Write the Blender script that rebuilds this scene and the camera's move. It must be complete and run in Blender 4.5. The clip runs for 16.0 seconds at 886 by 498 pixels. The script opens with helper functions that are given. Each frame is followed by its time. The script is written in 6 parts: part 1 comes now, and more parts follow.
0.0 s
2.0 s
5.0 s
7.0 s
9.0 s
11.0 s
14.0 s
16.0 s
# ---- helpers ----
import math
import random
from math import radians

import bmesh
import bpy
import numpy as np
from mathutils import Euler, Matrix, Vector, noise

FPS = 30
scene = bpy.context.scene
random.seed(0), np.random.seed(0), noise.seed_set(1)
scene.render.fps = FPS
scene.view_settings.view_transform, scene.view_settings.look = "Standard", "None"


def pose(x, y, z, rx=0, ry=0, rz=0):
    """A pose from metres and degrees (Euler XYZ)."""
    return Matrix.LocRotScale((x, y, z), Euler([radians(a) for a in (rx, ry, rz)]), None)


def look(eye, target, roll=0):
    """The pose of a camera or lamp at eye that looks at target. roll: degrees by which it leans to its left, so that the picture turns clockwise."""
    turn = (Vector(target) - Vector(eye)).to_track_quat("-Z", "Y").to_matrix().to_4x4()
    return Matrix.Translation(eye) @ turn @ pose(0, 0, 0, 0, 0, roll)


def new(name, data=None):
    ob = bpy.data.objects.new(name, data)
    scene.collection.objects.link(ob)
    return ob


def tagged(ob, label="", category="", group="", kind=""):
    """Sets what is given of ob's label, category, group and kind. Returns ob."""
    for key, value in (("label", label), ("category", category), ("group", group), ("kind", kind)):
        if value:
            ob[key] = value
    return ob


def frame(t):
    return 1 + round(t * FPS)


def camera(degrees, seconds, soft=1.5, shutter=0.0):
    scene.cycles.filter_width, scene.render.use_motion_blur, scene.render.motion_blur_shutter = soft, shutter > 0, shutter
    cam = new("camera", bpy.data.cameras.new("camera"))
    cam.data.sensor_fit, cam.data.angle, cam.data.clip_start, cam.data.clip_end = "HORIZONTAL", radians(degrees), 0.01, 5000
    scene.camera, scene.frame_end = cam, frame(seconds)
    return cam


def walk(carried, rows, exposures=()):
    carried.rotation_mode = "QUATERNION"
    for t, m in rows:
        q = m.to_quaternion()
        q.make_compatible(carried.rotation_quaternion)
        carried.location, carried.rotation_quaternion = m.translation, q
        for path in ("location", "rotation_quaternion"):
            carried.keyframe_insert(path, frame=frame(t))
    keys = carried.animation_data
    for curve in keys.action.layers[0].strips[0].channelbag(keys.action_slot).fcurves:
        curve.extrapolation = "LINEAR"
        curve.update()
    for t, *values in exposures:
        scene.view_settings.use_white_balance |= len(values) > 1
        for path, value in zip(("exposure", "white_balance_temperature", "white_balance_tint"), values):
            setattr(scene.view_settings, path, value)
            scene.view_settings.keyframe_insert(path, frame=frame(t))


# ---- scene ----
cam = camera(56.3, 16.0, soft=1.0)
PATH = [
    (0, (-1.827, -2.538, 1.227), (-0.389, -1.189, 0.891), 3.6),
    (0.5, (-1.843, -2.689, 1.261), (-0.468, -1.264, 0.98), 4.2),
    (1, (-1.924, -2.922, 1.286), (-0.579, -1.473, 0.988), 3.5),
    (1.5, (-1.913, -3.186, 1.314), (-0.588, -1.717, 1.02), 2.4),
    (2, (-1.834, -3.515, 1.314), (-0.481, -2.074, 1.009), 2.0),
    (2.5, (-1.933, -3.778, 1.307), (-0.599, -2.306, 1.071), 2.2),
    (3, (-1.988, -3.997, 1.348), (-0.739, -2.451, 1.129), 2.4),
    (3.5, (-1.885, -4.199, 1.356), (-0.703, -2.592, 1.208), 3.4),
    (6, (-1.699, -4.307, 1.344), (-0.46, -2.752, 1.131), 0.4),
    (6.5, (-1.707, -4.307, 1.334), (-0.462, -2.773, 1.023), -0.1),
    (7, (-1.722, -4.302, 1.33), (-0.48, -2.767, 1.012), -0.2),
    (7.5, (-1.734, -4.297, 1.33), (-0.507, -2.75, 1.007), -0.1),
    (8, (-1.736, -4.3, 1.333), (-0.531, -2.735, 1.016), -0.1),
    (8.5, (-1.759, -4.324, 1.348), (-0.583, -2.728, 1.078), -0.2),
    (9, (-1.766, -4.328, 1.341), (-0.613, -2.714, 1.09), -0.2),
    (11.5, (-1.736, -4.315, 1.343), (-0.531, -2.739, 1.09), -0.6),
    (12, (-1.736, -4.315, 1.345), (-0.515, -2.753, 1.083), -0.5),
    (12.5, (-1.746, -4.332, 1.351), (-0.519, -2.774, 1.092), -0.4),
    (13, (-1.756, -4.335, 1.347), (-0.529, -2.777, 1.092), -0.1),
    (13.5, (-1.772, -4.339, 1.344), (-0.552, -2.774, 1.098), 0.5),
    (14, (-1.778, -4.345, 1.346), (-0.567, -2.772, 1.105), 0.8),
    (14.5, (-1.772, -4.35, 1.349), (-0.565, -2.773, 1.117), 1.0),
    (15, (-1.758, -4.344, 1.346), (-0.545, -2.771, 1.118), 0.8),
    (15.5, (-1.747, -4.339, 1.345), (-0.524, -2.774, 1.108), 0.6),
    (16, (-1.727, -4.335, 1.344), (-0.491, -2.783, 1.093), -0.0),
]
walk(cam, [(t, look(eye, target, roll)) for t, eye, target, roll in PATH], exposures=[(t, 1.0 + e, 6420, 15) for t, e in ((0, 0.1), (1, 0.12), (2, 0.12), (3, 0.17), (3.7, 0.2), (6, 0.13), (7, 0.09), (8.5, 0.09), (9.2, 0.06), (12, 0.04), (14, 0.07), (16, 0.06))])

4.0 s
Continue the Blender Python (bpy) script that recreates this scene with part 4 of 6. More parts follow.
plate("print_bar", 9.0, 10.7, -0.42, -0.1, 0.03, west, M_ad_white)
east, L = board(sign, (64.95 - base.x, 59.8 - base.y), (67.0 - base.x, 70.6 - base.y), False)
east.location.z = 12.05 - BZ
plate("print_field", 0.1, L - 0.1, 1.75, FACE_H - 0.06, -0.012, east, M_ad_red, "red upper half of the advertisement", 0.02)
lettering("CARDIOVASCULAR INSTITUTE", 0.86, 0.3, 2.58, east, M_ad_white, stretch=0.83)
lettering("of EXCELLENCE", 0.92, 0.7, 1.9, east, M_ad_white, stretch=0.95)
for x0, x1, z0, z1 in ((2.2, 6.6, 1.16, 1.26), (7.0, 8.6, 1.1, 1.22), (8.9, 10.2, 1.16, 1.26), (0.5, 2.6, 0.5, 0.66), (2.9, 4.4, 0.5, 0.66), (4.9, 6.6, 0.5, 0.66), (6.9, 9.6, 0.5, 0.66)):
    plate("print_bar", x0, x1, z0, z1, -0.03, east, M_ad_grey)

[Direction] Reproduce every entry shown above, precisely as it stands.

[Reply]
Write the Blender script that rebuilds this scene and the camera's move. It must be complete and run in Blender 4.5. The clip runs for 16.0 seconds at 886 by 498 pixels. The script opens with helper functions that are given. Each frame is followed by its time. The script is written in 6 parts: part 1 comes now, and more parts follow.
0.0 s
2.0 s
5.0 s
7.0 s
9.0 s
11.0 s
14.0 s
16.0 s
# ---- helpers ----
import math
import random
from math import radians

import bmesh
import bpy
import numpy as np
from mathutils import Euler, Matrix, Vector, noise

FPS = 30
scene = bpy.context.scene
random.seed(0), np.random.seed(0), noise.seed_set(1)
scene.render.fps = FPS
scene.view_settings.view_transform, scene.view_settings.look = "Standard", "None"


def pose(x, y, z, rx=0, ry=0, rz=0):
    """A pose from metres and degrees (Euler XYZ)."""
    return Matrix.LocRotScale((x, y, z), Euler([radians(a) for a in (rx, ry, rz)]), None)


def look(eye, target, roll=0):
    """The pose of a camera or lamp at eye that looks at target. roll: degrees by which it leans to its left, so that the picture turns clockwise."""
    turn = (Vector(target) - Vector(eye)).to_track_quat("-Z", "Y").to_matrix().to_4x4()
    return Matrix.Translation(eye) @ turn @ pose(0, 0, 0, 0, 0, roll)


def new(name, data=None):
    ob = bpy.data.objects.new(name, data)
    scene.collection.objects.link(ob)
    return ob


def tagged(ob, label="", category="", group="", kind=""):
    """Sets what is given of ob's label, category, group and kind. Returns ob."""
    for key, value in (("label", label), ("category", category), ("group", group), ("kind", kind)):
        if value:
            ob[key] = value
    return ob


def frame(t):
    return 1 + round(t * FPS)


def camera(degrees, seconds, soft=1.5, shutter=0.0):
    scene.cycles.filter_width, scene.render.use_motion_blur, scene.render.motion_blur_shutter = soft, shutter > 0, shutter
    cam = new("camera", bpy.data.cameras.new("camera"))
    cam.data.sensor_fit, cam.data.angle, cam.data.clip_start, cam.data.clip_end = "HORIZONTAL", radians(degrees), 0.01, 5000
    scene.camera, scene.frame_end = cam, frame(seconds)
    return cam


def walk(carried, rows, exposures=()):
    carried.rotation_mode = "QUATERNION"
    for t, m in rows:
        q = m.to_quaternion()
        q.make_compatible(carried.rotation_quaternion)
        carried.location, carried.rotation_quaternion = m.translation, q
        for path in ("location", "rotation_quaternion"):
            carried.keyframe_insert(path, frame=frame(t))
    keys = carried.animation_data
    for curve in keys.action.layers[0].strips[0].channelbag(keys.action_slot).fcurves:
        curve.extrapolation = "LINEAR"
        curve.update()
    for t, *values in exposures:
        scene.view_settings.use_white_balance |= len(values) > 1
        for path, value in zip(("exposure", "white_balance_temperature", "white_balance_tint"), values):
            setattr(scene.view_settings, path, value)
            scene.view_settings.keyframe_insert(path, frame=frame(t))


# ---- scene ----
cam = camera(56.3, 16.0, soft=1.0)
PATH = [
    (0, (-1.827, -2.538, 1.227), (-0.389, -1.189, 0.891), 3.6),
    (0.5, (-1.843, -2.689, 1.261), (-0.468, -1.264, 0.98), 4.2),
    (1, (-1.924, -2.922, 1.286), (-0.579, -1.473, 0.988), 3.5),
    (1.5, (-1.913, -3.186, 1.314), (-0.588, -1.717, 1.02), 2.4),
    (2, (-1.834, -3.515, 1.314), (-0.481, -2.074, 1.009), 2.0),
    (2.5, (-1.933, -3.778, 1.307), (-0.599, -2.306, 1.071), 2.2),
    (3, (-1.988, -3.997, 1.348), (-0.739, -2.451, 1.129), 2.4),
    (3.5, (-1.885, -4.199, 1.356), (-0.703, -2.592, 1.208), 3.4),
    (6, (-1.699, -4.307, 1.344), (-0.46, -2.752, 1.131), 0.4),
    (6.5, (-1.707, -4.307, 1.334), (-0.462, -2.773, 1.023), -0.1),
    (7, (-1.722, -4.302, 1.33), (-0.48, -2.767, 1.012), -0.2),
    (7.5, (-1.734, -4.297, 1.33), (-0.507, -2.75, 1.007), -0.1),
    (8, (-1.736, -4.3, 1.333), (-0.531, -2.735, 1.016), -0.1),
    (8.5, (-1.759, -4.324, 1.348), (-0.583, -2.728, 1.078), -0.2),
    (9, (-1.766, -4.328, 1.341), (-0.613, -2.714, 1.09), -0.2),
    (11.5, (-1.736, -4.315, 1.343), (-0.531, -2.739, 1.09), -0.6),
    (12, (-1.736, -4.315, 1.345), (-0.515, -2.753, 1.083), -0.5),
    (12.5, (-1.746, -4.332, 1.351), (-0.519, -2.774, 1.092), -0.4),
    (13, (-1.756, -4.335, 1.347), (-0.529, -2.777, 1.092), -0.1),
    (13.5, (-1.772, -4.339, 1.344), (-0.552, -2.774, 1.098), 0.5),
    (14, (-1.778, -4.345, 1.346), (-0.567, -2.772, 1.105), 0.8),
    (14.5, (-1.772, -4.35, 1.349), (-0.565, -2.773, 1.117), 1.0),
    (15, (-1.758, -4.344, 1.346), (-0.545, -2.771, 1.118), 0.8),
    (15.5, (-1.747, -4.339, 1.345), (-0.524, -2.774, 1.108), 0.6),
    (16, (-1.727, -4.335, 1.344), (-0.491, -2.783, 1.093), -0.0),
]
walk(cam, [(t, look(eye, target, roll)) for t, eye, target, roll in PATH], exposures=[(t, 1.0 + e, 6420, 15) for t, e in ((0, 0.1), (1, 0.12), (2, 0.12), (3, 0.17), (3.7, 0.2), (6, 0.13), (7, 0.09), (8.5, 0.09), (9.2, 0.06), (12, 0.04), (14, 0.07), (16, 0.06))])

4.0 s
Continue the Blender Python (bpy) script that recreates this scene with part 4 of 6. More parts follow.
plate("print_bar", 9.0, 10.7, -0.42, -0.1, 0.03, west, M_ad_white)
east, L = board(sign, (64.95 - base.x, 59.8 - base.y), (67.0 - base.x, 70.6 - base.y), False)
east.location.z = 12.05 - BZ
plate("print_field", 0.1, L - 0.1, 1.75, FACE_H - 0.06, -0.012, east, M_ad_red, "red upper half of the advertisement", 0.02)
lettering("CARDIOVASCULAR INSTITUTE", 0.86, 0.3, 2.58, east, M_ad_white, stretch=0.83)
lettering("of EXCELLENCE", 0.92, 0.7, 1.9, east, M_ad_white, stretch=0.95)
for x0, x1, z0, z1 in ((2.2, 6.6, 1.16, 1.26), (7.0, 8.6, 1.1, 1.22), (8.9, 10.2, 1.16, 1.26), (0.5, 2.6, 0.5, 0.66), (2.9, 4.4, 0.5, 0.66), (4.9, 6.6, 0.5, 0.66), (6.9, 9.6, 0.5, 0.66)):
    plate("print_bar", x0, x1, z0, z1, -0.03, east, M_ad_grey)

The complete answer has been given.